▶ _GOAL_
Set out every line bearing the string "that".
— BEGIN —
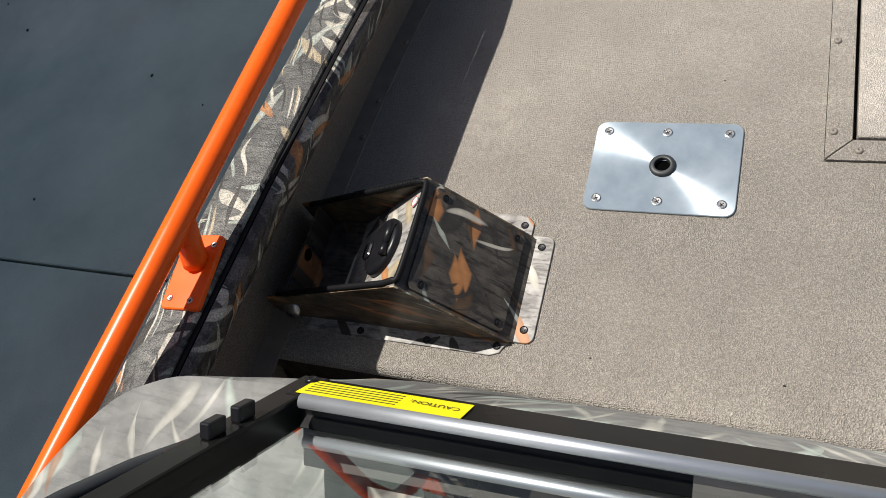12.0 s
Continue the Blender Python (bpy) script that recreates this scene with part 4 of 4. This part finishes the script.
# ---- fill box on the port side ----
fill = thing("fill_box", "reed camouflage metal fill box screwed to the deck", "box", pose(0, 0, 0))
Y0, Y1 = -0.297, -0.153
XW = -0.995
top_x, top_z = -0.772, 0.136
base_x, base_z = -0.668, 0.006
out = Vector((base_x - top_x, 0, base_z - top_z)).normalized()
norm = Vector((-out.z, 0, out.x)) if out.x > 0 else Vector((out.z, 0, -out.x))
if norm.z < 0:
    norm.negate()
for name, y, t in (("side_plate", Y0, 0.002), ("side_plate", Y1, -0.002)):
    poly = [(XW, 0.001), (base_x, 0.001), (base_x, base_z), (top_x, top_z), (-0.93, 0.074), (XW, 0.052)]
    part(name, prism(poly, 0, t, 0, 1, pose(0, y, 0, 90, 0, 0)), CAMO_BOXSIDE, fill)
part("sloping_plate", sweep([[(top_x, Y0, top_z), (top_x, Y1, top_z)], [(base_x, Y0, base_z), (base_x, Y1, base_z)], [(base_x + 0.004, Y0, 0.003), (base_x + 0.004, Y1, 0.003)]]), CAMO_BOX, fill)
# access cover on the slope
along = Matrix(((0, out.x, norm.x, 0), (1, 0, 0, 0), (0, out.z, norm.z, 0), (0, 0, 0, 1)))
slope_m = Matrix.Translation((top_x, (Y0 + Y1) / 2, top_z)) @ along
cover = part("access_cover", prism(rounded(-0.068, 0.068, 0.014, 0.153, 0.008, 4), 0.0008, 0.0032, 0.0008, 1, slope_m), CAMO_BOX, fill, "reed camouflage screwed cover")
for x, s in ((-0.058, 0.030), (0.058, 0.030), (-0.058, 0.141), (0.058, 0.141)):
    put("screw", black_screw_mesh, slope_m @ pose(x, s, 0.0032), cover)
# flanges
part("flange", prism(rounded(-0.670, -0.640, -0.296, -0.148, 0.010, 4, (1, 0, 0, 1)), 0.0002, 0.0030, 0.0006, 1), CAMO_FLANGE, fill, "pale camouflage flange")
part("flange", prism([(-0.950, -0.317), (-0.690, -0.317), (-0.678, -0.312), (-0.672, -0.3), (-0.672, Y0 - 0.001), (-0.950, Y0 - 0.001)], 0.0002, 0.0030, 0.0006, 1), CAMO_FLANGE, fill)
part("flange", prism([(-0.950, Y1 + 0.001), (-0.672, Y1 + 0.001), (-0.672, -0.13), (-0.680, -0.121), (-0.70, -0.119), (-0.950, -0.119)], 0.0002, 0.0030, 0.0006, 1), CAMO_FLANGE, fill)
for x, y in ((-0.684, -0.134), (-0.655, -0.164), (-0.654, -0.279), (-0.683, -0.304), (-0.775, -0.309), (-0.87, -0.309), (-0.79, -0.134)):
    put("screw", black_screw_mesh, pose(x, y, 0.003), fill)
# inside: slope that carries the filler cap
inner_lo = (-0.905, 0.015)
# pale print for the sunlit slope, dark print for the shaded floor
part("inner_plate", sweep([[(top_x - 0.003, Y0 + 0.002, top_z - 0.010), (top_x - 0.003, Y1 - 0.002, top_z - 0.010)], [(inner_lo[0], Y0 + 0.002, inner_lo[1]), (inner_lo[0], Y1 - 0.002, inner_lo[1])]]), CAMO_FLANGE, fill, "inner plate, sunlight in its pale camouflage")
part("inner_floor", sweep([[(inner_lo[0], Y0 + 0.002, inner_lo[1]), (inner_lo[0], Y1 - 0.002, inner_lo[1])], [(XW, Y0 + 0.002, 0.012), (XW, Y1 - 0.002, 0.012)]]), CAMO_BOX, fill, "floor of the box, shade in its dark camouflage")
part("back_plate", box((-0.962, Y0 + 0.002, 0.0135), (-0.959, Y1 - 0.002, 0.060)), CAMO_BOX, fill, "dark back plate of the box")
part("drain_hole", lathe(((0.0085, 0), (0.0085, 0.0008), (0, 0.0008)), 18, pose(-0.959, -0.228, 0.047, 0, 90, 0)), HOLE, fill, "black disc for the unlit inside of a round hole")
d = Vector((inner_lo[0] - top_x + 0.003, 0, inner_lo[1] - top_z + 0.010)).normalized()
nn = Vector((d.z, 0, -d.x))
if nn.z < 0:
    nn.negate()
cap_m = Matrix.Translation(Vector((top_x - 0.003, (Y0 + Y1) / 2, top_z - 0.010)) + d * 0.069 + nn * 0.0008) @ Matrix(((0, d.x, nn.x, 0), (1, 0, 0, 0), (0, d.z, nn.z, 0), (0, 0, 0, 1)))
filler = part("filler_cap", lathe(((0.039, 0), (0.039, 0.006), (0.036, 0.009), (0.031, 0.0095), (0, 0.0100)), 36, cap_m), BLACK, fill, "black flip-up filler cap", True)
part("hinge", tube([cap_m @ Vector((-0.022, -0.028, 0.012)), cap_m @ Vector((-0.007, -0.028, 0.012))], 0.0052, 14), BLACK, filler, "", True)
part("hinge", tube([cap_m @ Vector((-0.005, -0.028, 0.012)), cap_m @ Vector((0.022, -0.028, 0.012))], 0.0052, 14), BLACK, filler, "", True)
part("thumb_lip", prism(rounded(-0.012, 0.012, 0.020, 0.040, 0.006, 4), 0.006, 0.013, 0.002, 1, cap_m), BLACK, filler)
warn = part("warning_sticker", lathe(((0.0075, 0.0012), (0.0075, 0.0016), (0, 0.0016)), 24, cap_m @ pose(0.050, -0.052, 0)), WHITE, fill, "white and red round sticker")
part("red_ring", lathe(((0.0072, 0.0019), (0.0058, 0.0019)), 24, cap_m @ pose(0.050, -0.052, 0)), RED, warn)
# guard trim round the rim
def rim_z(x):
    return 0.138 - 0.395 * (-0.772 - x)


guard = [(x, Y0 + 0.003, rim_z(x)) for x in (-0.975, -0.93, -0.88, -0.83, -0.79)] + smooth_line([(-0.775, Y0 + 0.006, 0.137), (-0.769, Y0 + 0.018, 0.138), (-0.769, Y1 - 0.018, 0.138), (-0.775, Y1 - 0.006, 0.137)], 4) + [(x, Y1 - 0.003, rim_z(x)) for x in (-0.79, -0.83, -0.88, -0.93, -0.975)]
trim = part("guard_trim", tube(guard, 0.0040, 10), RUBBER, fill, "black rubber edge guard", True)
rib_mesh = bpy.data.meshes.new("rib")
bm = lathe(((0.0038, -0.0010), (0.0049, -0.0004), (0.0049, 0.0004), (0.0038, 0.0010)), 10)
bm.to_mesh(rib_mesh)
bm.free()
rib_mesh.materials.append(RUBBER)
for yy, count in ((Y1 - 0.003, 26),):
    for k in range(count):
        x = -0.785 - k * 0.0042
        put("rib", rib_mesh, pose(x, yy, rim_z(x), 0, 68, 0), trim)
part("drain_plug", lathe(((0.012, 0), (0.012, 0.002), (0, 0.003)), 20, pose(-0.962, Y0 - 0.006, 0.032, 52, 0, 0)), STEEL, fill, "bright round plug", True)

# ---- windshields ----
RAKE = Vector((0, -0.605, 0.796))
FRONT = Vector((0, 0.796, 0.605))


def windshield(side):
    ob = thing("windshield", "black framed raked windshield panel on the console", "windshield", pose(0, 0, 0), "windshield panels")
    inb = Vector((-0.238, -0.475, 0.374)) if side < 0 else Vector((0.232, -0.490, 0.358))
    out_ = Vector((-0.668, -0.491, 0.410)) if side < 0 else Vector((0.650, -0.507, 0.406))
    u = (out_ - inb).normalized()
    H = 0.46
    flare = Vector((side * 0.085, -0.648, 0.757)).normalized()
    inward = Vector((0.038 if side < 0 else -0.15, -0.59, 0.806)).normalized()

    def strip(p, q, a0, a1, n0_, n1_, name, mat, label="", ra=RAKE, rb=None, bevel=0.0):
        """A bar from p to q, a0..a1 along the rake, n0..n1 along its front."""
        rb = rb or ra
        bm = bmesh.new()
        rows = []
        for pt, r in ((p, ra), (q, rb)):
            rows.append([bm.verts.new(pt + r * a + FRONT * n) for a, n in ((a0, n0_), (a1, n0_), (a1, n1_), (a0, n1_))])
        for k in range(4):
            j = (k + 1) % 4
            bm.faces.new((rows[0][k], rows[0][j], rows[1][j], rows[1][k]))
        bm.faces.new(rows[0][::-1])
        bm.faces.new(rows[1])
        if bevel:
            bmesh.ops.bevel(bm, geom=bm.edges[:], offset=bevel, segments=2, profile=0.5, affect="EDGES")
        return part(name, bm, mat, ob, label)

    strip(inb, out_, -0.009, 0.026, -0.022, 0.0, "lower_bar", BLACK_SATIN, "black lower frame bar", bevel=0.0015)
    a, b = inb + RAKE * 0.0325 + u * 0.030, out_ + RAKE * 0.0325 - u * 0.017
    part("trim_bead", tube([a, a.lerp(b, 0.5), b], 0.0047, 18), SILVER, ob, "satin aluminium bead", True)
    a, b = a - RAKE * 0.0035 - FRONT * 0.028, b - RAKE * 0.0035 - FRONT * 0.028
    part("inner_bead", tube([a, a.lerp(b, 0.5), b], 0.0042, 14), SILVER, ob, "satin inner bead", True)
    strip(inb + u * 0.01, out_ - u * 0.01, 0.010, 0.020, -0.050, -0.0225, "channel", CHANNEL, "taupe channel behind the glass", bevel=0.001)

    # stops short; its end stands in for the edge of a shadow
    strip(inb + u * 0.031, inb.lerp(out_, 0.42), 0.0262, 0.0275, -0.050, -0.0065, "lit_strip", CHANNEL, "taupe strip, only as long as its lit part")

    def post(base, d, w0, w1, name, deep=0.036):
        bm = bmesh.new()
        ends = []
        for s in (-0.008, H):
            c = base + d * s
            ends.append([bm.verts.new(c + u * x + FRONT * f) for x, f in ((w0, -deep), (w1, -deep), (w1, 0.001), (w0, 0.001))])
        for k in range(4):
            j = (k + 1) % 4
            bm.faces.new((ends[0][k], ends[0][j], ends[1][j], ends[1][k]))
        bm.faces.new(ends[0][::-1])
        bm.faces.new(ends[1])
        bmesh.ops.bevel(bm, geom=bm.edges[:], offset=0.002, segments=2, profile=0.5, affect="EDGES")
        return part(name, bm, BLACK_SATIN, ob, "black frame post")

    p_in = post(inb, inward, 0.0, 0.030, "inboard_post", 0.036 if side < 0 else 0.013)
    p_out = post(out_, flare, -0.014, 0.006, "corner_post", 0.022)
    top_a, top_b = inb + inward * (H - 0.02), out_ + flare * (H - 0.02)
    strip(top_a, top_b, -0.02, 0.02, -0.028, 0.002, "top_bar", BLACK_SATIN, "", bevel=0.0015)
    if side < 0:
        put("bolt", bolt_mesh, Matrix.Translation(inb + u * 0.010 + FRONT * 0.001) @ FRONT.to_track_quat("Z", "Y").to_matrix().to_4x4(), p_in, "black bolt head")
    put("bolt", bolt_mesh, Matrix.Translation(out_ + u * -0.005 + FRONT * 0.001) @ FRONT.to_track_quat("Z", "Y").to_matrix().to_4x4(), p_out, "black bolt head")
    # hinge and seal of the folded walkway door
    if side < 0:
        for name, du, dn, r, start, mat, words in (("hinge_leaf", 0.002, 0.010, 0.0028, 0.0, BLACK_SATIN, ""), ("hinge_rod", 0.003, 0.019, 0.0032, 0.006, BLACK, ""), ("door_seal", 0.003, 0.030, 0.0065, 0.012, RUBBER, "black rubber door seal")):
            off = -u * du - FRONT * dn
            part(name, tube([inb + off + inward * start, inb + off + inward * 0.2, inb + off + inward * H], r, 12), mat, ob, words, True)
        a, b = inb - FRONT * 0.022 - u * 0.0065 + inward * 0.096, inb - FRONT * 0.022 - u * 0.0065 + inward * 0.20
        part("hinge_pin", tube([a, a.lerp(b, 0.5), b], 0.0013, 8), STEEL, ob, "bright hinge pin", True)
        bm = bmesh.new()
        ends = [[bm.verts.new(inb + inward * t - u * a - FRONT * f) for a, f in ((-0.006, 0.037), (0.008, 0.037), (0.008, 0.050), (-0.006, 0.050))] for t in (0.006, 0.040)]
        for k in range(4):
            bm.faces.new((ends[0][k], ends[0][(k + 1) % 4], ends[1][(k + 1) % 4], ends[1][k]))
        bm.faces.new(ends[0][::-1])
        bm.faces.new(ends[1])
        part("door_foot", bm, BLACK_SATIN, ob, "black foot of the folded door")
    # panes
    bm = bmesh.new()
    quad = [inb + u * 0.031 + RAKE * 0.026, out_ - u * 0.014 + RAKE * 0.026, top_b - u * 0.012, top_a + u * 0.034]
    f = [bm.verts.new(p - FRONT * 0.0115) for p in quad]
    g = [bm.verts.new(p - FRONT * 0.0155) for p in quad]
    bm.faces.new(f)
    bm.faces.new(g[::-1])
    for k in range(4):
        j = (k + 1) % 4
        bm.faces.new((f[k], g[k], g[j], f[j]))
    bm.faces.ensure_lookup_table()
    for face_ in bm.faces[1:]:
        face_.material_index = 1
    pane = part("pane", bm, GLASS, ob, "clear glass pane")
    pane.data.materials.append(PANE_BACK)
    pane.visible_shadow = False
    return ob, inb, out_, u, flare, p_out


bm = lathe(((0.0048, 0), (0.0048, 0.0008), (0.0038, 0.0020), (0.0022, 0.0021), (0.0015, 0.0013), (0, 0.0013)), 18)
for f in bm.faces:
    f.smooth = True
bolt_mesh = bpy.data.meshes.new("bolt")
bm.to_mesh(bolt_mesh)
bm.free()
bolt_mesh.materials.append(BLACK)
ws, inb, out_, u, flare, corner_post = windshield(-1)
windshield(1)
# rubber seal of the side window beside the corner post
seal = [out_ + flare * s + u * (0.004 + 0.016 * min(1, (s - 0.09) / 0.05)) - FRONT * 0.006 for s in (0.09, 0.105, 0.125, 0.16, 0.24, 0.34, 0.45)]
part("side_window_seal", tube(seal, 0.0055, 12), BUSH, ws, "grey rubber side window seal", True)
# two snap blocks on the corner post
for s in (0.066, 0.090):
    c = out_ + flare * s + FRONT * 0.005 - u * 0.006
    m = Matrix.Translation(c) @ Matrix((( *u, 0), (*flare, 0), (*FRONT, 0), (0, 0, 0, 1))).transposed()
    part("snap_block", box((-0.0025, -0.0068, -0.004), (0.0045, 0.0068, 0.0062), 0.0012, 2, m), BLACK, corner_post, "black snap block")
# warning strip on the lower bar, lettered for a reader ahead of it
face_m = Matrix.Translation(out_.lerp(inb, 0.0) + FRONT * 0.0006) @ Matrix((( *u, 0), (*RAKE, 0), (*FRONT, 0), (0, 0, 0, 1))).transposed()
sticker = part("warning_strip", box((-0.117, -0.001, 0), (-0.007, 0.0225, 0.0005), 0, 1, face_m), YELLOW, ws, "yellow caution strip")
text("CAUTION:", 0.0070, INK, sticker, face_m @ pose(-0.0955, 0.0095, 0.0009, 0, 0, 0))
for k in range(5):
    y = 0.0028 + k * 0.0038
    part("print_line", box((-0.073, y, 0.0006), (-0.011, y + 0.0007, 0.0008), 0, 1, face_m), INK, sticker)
— END —
▶ _WRITTEN ANSWER_
Continue the Blender Python (bpy) script that recreates this scene with part 4 of 4. This part finishes the script.
# inside: slope that carries the filler cap